Your One-Page Report is Due
By Chad Hill, U.S. Anglers Choice contributor


  At the beginning of November, I had the opportunity to watch some of the online coverage of the FLW Costa Series Championship at Lake Cumberland near Somerset, Kentucky. I have fished a couple of events on Lake Cumberland, so I was interested in seeing how the anglers attacked it in fall drawdown conditions.

David Dudley, 2019 FLW Angler of the Year, was doing color commentary for the streaming coverage. He is not a regular tournament coverage commentator. His remarks were a bit raw; his candor was actually refreshing. He provided a good perspective on what the contending anglers were doing, including pointing out instances when he might do something a little different or make a change. He was quick to point out though that he had not been on the water and did not know exactly what the Lake Cumberland bass were up to.

Much of the early coverage on day two was of the day one leader from Zimbabwe. The leader did a good job of breaking down what he was doing, how he was trying to catch his fish. While watching him get a bite and catch a short fish, Dudley made the comment that he should be able to write a one-page report on that bite. Dudley explained that outside of tournament season he does a guide-type service during which he coaches anglers on ways to improve their bass fishing. A little while after an angler he is evaluating/coaching gets a bite, he will ask the angler what details he or she can provide about the bite from a few minutes earlier. Dudley said that often the angler can give very few details about a specific bite, even from just a few minutes earlier.

Dudley said that each bite tells a detailed story that every angler should be tuned in to. If an angler can “write one page” on a bite, then “write another page” on the second bite, he or she can compare the details from the two “reports” and begin assembling the pieces of the puzzle to establish a fish-catching pattern for the day.

Can you write David Dudley a one-pager on a single bite? Are there enough details provided by a single bite to write a “one-page report”? If so, what are those details?

Here are some things to consider when assembling the information provided by a single bite: (1) depth (2) water clarity (3) water temperature (4) wind (5) sun or shade (6) retrieve speed (7) retrieve style (8) was bait moving or stationary when bite occurred (9) was bite hard, soft, or in between (10) how was fish hooked (11) was bite close to cover, if so, what type (12) was bite close to bank or offshore (13) did you see other fish come up with one hooked (14) was bite on main lake, primary point, secondary point, cove, pocket, etc. (15) was there bait fish or other prey visible in the area. Those are 15 details that I thought of in just a couple of minutes. I am sure there are more. In short, it is enough information to write David Dudley’s one-page report. If an angler compared the details from each of his or her first two or three bites, it would not take long to identify the common threads between them that could be focused on and exploited to establish a bass-catching pattern for the day.

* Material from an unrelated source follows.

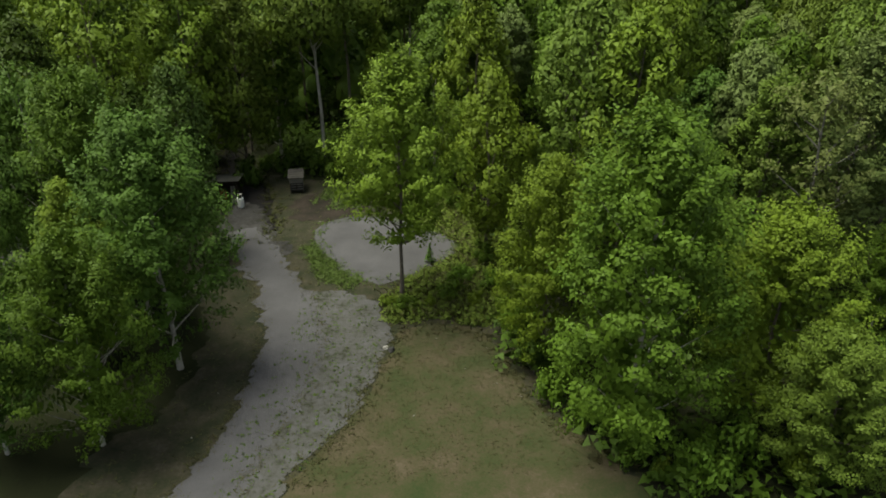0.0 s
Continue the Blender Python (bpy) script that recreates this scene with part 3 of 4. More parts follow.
# the rest of the forest, the broadest crowns first, each clear of its neighbours
FADED_PATCHES = ((56, 290, 15), (34, 264, 8), (100, 252, 6), (20, 246, 7), (-45, 330, 10))
far_spots = []
taken = np.zeros((4000, 3))
taken[:len(spots)] = spots
count = len(spots)
for dart in range(30000):
    y = math.sqrt(rng.uniform(26 ** 2, 470 ** 2))
    x = rng.uniform(-1, 1) * (0.62 * y + (16 if y < 120 else 7))
    r = 5.6 - 2.9 * dart / 30000 + rng.uniform(-0.5, 0.5)
    near = taken[:count]
    if inside(x, y, CLEARING) or ((near[:, 0] - x) ** 2 + (near[:, 1] - y) ** 2 < (0.8 * (near[:, 2] + r)) ** 2).any():
        continue
    if y < 58 and (-20 < x < 27 or x < -20 and rng.uniform() < 0.6):
        continue
    h = rng.uniform(15.5, 19.5) + 0.7 * (r - 4.2)
    if y < 112:
        h -= 3.0 + 0.12 * max(0, 60 - y)
        key = rng.choice(list(KINDS_MID), p=(0.32, 0.32, 0.07, 0.12, 0.06, 0.10, 0.0, 0.01) if x < -20 else (0.32, 0.14, 0.20, 0.18, 0.03, 0.11, 0.0, 0.02))
        forest_tree(key, x, y, r, h)
    else:
        d, az = math.hypot(x, y), math.atan2(x, y)
        if (396 < d < 446 and -0.12 < az < 0.24 and rng.uniform() < 0.95) or (374 < d < 424 and -0.56 < az < -0.23 and rng.uniform() < 0.85):
            continue
        far_spots.append((x, y, r * 1.08, h + rng.uniform(-1.0, 1.6) - (2.0 if y < 190 else 0)))
    taken[count] = (x, y, r)
    count += 1

def woods(name, px, py, r, h, n, size, mat, label, seed, core=0.32, corners=3, even=0.0, deep=0.30):
    """Far woods as one mesh: each tree an uneven core under a coat of leaf sprays."""
    g = np.random.default_rng(seed)
    k = len(px)
    z = terrain(px, py)
    half = deep * h
    tone = np.clip(g.normal(0.5, 0.3, k), 0, 1)
    c = np.stack([px, py, z + h - half], 1)
    jit = g.uniform(0.75, 1.1, (k, len(ICO_V), 1)) * core
    v1 = (c[:, None] + ICO_V[None] * jit * np.stack([r, r, half], 1)[:, None]).reshape(-1, 3)
    f1 = (ICO_F[None] + (np.arange(k) * len(ICO_V))[:, None, None]).reshape(-1, 3)
    pieces = [(v1, f1)]
    normals = [np.tile(ICO_V, (k, 1))]
    if n:
        # sprays gather on a few lobes of each crown
        lobes = 13
        ld = g.normal(size=(k, lobes, 3))
        ld[..., 2] = np.abs(ld[..., 2]) * 1.1
        ld = unit(ld)
        pick = g.integers(0, lobes, (k, n))
        d = ld[np.arange(k)[:, None], pick]
        e = unit(g.normal(size=(k, n, 3)) + np.array([0, 0, 0.4]))
        ext = np.stack([r, r, half], 1)[:, None]
        p = c[:, None] + ext * (d * 0.74 + e * 0.30)
        soft = unit(d * 0.8 + e * 0.4 + np.array([0, 0, 0.1]))
        nn = unit(soft + g.normal(0, 0.22, (k, n, 3)))
        normals.append(np.repeat(unit(soft + 0.3 * nn).reshape(-1, 3), corners, 0))
        sz = (size * r[:, None] / 4 * g.uniform(0.6, 1.3, (k, n))).ravel()
        pieces.append(cards(g, p.reshape(-1, 3), nn.reshape(-1, 3), sz, corners))
    normals = [unit(k * (1 - even) + np.array([0, 0, even])) for k in normals]
    v, f = merge(pieces)
    me = mesh_np(name, v, f, (mat,), smooth=True, normals=np.concatenate(normals))
    every = [np.repeat(tone, len(ICO_V))] + ([np.repeat(tone, n * corners)] if n else [])
    me.attributes.new("tone", 'FLOAT', 'POINT').data.foreach_set("value", np.concatenate(every).astype(np.float32))
    ob = new(name, me)
    return tagged(ob, label, "woods", kind="stuff")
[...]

To the angler on the water, logging all of those details may sound like a tall task. In reality, most anglers are already doing a portion of it. The human mind is an amazing computer. With a little conditioning, asking it to log these details is not a stretch. Now, I am not saying that an angler is going to remember every one of these details for several consecutive bites on a given day. However, the key is for the angler to log as many bite details as possible so that they can be compared to the next bite. Then, the notes from the first two bites can be compared to the third. By this time, hopefully, some common characteristics are identifiable. From that point forward, the angler can log fewer notes for each bite, instead focusing on the details that bind the bites together pointing toward a repeatable pattern.

Unless you are a high school or college angler, you probably thought that your days of writing papers were over. Although you don’t have to literally write a one-page paper for every bite during a day on the water, conditioning yourself to log as many details in your mind about each time ole bucket-mouth is fooled into biting and comparing those notes to narrow the focus to the commonalities among bites will increase bass-catching success. School is never out of session for bass anglers, so don’t forget your one-page report is due.